Bitcoin eked out modest gains on Tuesday in tandem with similar moves on Wall Street.
The benchmark cryptocurrency surged by 0.5 percent to $8,349.97 as of 1141 UTC. The move upside brought its net week-to-date gains up by circa 8.5 percent, as measured from the session low of $7,701. The two-day winning streak also influenced other cryptocurrencies, with Ethereum recording about 7.2 percent and XRP about 6.9 percent gains around the same time.
Bitcoin Beats Gold (Intraday)
The profits came on the day when a broader stock market index inched up its year-to-date gains towards 19 percent – its best since 1997. US benchmark S&P 500 index, in particular, ticked higher to 2976.74 on Monday, driven by Apple, which closed at its peak level this year. Meanwhile, both bonds and commodities noted intraday downside corrections, with Gold slipping 0.27 percent and US 10-year yield up by 3.27 percent on the day.
The session-to-session price movements brought bitcoin in the category of risk-on assets like equities. That validated what Thomas Lee of Fundstat said last week. The Fundstrat co-founder noted that bitcoin would not rise unless the S&P 500 index establishes new highs.
The downturn in #bitcoin followed the risk-off selloff in #equities.
– reinforces our ‘unpopular’ opinion bitcoin does not do well in a ‘trendless macro’ environment.
– New highs needed in S&P 500 before $BTC can blast off.

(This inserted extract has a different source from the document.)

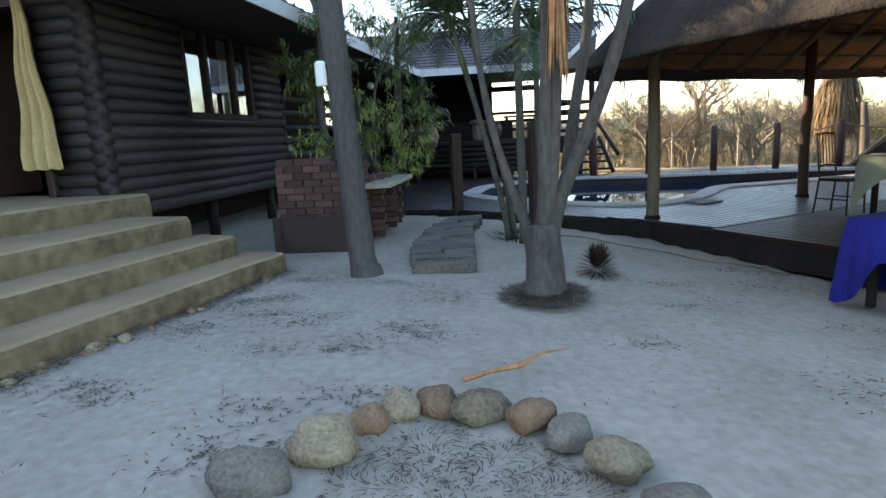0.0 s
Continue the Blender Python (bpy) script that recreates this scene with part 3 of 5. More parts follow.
def build_house():
    wall = thing("wall_house_long", "dark stained horizontal log wall of the house", "log wall", kind="structure")
    for k in range(18):
        z = 0.62 + 0.155 * k
        if WIN[2] - 0.05 < z < WIN[3] + 0.05:
            log(wall, hs(-0.1), hs(WIN[0] - 0.05), z)
            log(wall, hs(WIN[1] + 0.05), hs(4.75), z)
        else:
            log(wall, hs(-0.1), hs(4.75), z)
    front = thing("wall_house_front", "dark stained log wall beside the open doorway", "log wall", kind="structure")
    for k in range(18):
        z = 0.70 + 0.155 * k
        if z < 2.95:
            log(front, hs(-0.0, 0.1), hs(0.0, -0.62), z)
            log(front, hs(0.0, -1.95), hs(0.0, -6), z)
        else:
            log(front, hs(0.0, 0.1), hs(0.0, -6), z)
    shell = thing("wall_house_inner", "plain inner wall lining of the log house, near black for shade", "wall", kind="structure")
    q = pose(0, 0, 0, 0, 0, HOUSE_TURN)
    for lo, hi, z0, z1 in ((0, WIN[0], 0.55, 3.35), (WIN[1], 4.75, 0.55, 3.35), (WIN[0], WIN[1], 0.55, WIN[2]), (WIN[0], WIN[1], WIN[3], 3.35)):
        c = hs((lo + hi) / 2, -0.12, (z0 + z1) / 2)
        part("lining", Shape().box(c, (hi - lo, 0.06, z1 - z0), q), M["shaded_plaster"], shell)
    part("lining", Shape().box(hs(-0.0, -4.0, 1.95), (0.06, 4.0, 2.8), q), M["shaded_plaster"], shell)
    part("lining", Shape().box(hs(4.72, -3.0, 1.95), (0.06, 6.0, 2.8), q), M["shaded_plaster"], shell)
    part("lining", Shape().box(hs(6.0, -6.0, 1.95), (18.0, 0.1, 2.8), q), M["shaded_plaster"], shell)
    part("lining", Shape().box(hs(6.0, -3.1, 0.72), (14.0, 6.0, 0.1), q), M["dark_wood"], shell)
    win = thing("window_1", "wide dark-framed window mirroring trees and sky", "window", kind="structure")
    w, h = WIN[1] - WIN[0], WIN[3] - WIN[2]
    mid = (WIN[0] + WIN[1]) / 2
    for z in (WIN[2] - 0.02, WIN[3] + 0.02):
        part("window_frame", Shape().box(hs(mid, 0.04, z), (w + 0.16, 0.14, 0.08), q, 0.008), M["dark_wood"], win)
    for f in (0.0, 0.3, 0.72, 1.0):
        part("window_frame", Shape().box(hs(WIN[0] + w * f, 0.035, (WIN[2] + WIN[3]) / 2), (0.07, 0.12, h), q, 0.008), M["dark_wood"], win)
    for f0, f1 in ((0.0, 0.3), (0.3, 0.72), (0.72, 1.0)):
        pane = part("pane", Shape().box(hs(WIN[0] + w * (f0 + f1) / 2, 0.03, (WIN[2] + WIN[3]) / 2), (w * (f1 - f0) - 0.06, 0.012, h - 0.06), q), M["glass"], win)
        pane.visible_shadow = False
    cur = thing("window_curtain", "pale gathered curtain behind the window pane", "curtain")
    part("curtain", Shape().add([hs(WIN[0] + w * 0.78 + 0.35 * k / 20, -0.25 + 0.04 * math.sin(k * 1.4), z) for z in (WIN[2], WIN[3]) for k in range(21)],
                                [(k, k + 1, 22 + k, 21 + k) for k in range(20)]), M["pale_cloth"], cur, smooth=True)
    # doorway with its reveal and the knotted curtain
    door = thing("door_1", "open brown timber doorway above the stone steps", "doorway", kind="structure")
    for o in (-0.66, -1.92):
        part("door_frame", Shape().box(hs(-0.02, o, 1.9), (0.2, 0.09, 2.15), q, 0.01), M["red_wood"], door)
    part("door_frame", Shape().box(hs(-0.02, -1.29, 2.99), (0.2, 1.35, 0.09), q, 0.01), M["red_wood"], door)
    leaf = part("door_leaf", Shape().box(hs(0.5, -1.86, 1.88), (1.0, 0.05, 2.05), q, 0.008), M["red_wood"], door, "reddish timber door standing open")
    part("handle", Shape().tube([hs(0.85, -1.82, 1.85), hs(0.85, -1.76, 1.85), hs(0.76, -1.76, 1.85)], 0.011, 8), M["iron"], leaf)
    cur = thing("door_curtain", "tan yellow cotton curtain hanging gathered at the doorway", "curtain")
    s, cols = Shape(), 28
    for j in range(13):
        z = 3.0 - 1.82 * j / 12
        half = 0.06 + 0.24 * min(1, (j / 12) ** 1.1 * 1.1)
        for k in range(cols):
            t = 2 * k / (cols - 1) - 1
            s.v.append(tuple(hs(-0.2 + 0.045 * math.sin(k * 0.85 + j * 0.1) * (0.4 + j / 14), -0.62 + half * t + 0.02 * math.sin(j), z + 0.02 * math.sin(k * 0.8))))
    s.f = [(j * cols + k, j * cols + k + 1, (j + 1) * cols + k + 1, (j + 1) * cols + k) for j in range(12) for k in range(cols - 1)]
    part("curtain", s, M["yellow_cloth"], cur, smooth=True)
    # stilts, and a dark sheet that stands for the shade under the floor
    for a in (0.4, 2.4, 4.4, 6.6, 9.0, 11.2):
        p = hs(a, -0.2)
        t = thing("stilt", "dark timber stilt carrying the house floor", "post", at=(p.x, p.y, 0), group="house stilts")
        part("post", Shape().tube([(0, 0, -0.3), (0, 0, 0.62)], 0.085, 10), M["dark_wood"], t, smooth=True)
    under = thing("wall_under_house", "dark sheet set back beneath the floor as its shade", "wall", kind="structure")
    part("skirt_board", Shape().box(hs(6.0, -1.6, 0.25), (16.0, 0.06, 0.9), q), M["dark_wood"], under)


build_house()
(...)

Why? We think crypto is retail and thus, risk on https://t.co/y5Yo5NepPz
— Thomas (Tom) Lee (not drummer) FSInsight.com (@fundstrat) September 25, 2019
Gold bull and bitcoin skeptic Peter Schiff, too, stated that bitcoin is acting like equities. In a tweet published today, the Euro Pacific Capital CEO said in a critical tone:
“Bitcoin is a risk asset and not a safe haven/store of value. It has little in common with Gold and trades nothing like [it]. But if its neither a medium of exchange nor store of value, what is it?”
Uncertainty
Brent Schutte of Northwestern Mutual Wealth Management believes the stock market is uncertain due to fluctuating political factors in the US. The chief investment strategist told the Wall Street Journal:
“Never in my 25 years of doing this has so much seemingly revolved around what will happen from a political perspective each and every day. There’s always uncertainty.”

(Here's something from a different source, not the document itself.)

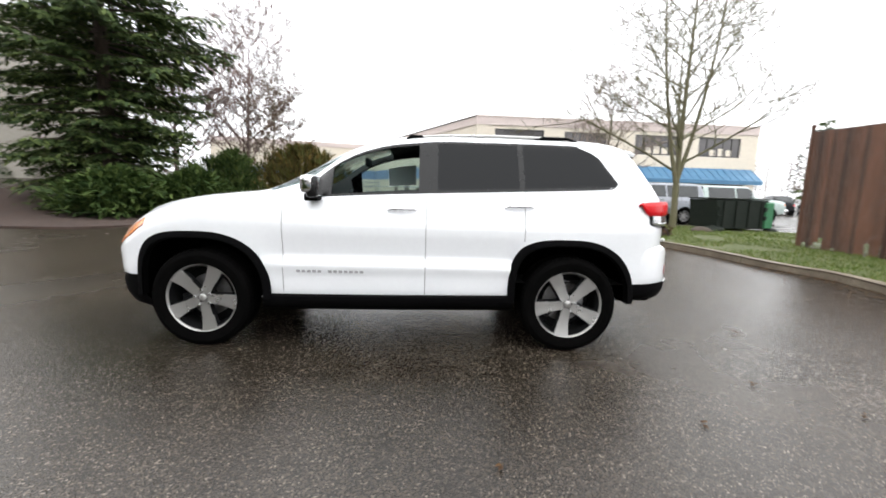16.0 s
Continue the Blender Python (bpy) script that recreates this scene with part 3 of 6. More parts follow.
    part("windshield", slab([[skin(0.11 + 0.88 * i / 16, 10.3 + 2.7 * j / 10, 1, 0.002) for j in range(11)] + [skin(0.11 + 0.88 * i / 16, 13 - 2.7 * j / 10, -1, 0.002) for j in range(1, 11)] for i in range(17)], 0.005), CLEAR, car, "clear windshield", smooth=40)
    def bowed(x0, x1, n, off):
        rows = []
        for i in range(n + 1):
            x = x0 + (x1 - x0) * i / n
            c, e = skin(x, 13), skin(x, 10.28)
            rows.append([Vector((x - off + 0.03 * abs(u) ** 2.4, e.y * u, c.z - (c.z - e.z) * abs(u) ** 2.4 + off)) for u in [k / 14 for k in range(-14, 15)]])
        return rows
    part("rear_window", slab(bowed(-2.32, -1.97, 16, 0.006), 0.005), REARGLASS, car, "dark tinted rear window", smooth=60)
    part("tailgate_lip", slab(bowed(-2.335, -2.305, 3, 0.012), 0.012), PAINT, car, smooth=60)
    # black printed edge of the glass, with the spoiler's shade put into its colour
    part("rear_window_band", slab(bowed(-2.095, -1.975, 8, 0.0095), 0.003), BLACK, car, "black band along the top of the rear window", smooth=60)
    # spoiler over the rear window with a high brake lamp
    rows = []
    for i in range(9):
        t = i / 8
        row = []
        for j in range(25):
            u = -1 + j / 12
            droop = 0.03 * max(0, abs(u) - 0.72) ** 1.3 / 0.28 ** 1.3
            row.append(Vector((-1.72 - 0.355 * t * (1 - 0.11 * abs(u) ** 3), 0.628 * u, 1.722 - 0.026 * t - 0.012 * t * t - 0.03 * u * u - droop * (0.4 + 0.6 * t))))
        rows.append(row)
    part("roof_spoiler", slab(rows, 0.022), PAINT, car, "white roof spoiler", smooth=50)
    under = []
    for j in range(25):  # black core below: a wedge that meets the glass
        u = -1 + j / 12
        a = abs(u)
        top = [rows[i][j] + Vector((0, 0, -0.018)) for i in (0, 2, 4, 6, 8)]
        top = [Vector((p.x + 0.012, p.y * 0.975, p.z)) for p in top]
        t = top[-1]
        deep = 0.106 * (1 - 0.40 * step(0.78, 1.0, a))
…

That is evident in the concurrent rise of both risk-on and safe-haven assets. JP Morgan’s research team said in a note that investors’ focus continues to stay glued on trade and the state of the world economy. Excerpts:
“The global economy continues to struggle in search of a bottom. The intensification of the trade war in August and tariff hikes in September are making it difficult to discern signal from noise, as well as transitory effects from more lasting developments.”
Bitcoin, on the other hand, is behaving like an ambidextrous asset. In Q2, it was a hedging instrument against the Sino-China trade war and yuan devaluation. Meanwhile, in Q3, it lost touch with its safe-haven status, reacting the least to both the geopolitical and macroeconomic risks. Lee stressed:
“Bitcoin may be ambidextrous: it works well in a risk-on world, but when you start to get nervous, then you treat it like digital gold. What we had in the summer […] was a market that looked like it was on a precipice, that looked like it could fall — but it never did. And I think getting stuck in that trend was bad for Bitcoin.”